A Fiber-pigtailed Quantum Dot Device Generating Indistinguishable Photons at GHz Clock-rates

Abstract

Solid-state quantum light sources based on semiconductor quantum dots (QDs) are increasingly employed in photonic quantum information applications. Especially when moving towards real-world scenarios outside shielded lab environments, the efficient and robust coupling of nanophotonic devices to single-mode optical fibers offers substantial advantage by enabling "plug-and-play" operation. In this work we present a fiber-pigtailed cavity-enhanced source of flying qubits emitting single indistinguishable photons at clock-rates exceeding $1\,$GHz.
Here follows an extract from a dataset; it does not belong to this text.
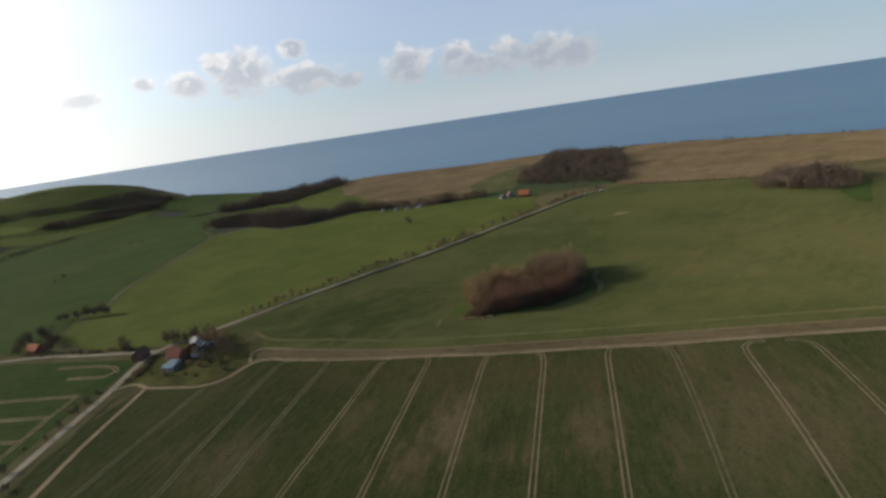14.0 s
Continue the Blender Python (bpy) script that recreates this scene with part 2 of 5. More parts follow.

This is achieved by employing a fully deterministic technique for fiber-pigtailing optimized QD-devices based on hybrid circular Bragg grating (hCBG) micro-cavities. The fabricated fiber-pigtailed hCBGs feature radiative emission lifetimes of $<80\,$ps, corresponding to a Purcell factor of $\sim$9, a suppression of multi-photon emission events with $g^{(2)}(0)<1\%$, a photon-indistinguishability $>80\%$ and a measured single-photon coupling efficiency of 53$\%$ in a high numerical aperture single-mode fiber, corresponding to 1.2 Megaclicks per second at the single-photon detectors under $80\,$MHz excitation clock-rates. Furthermore, we show that high multi-photon suppression and indistinguishability prevail for excitation clock-rates exceeding $1\,$GHz. Our results show that Purcell-enhanced fiber-pigtailed quantum light sources based on hCBG cavities are a prime candidate for applications of quantum information science.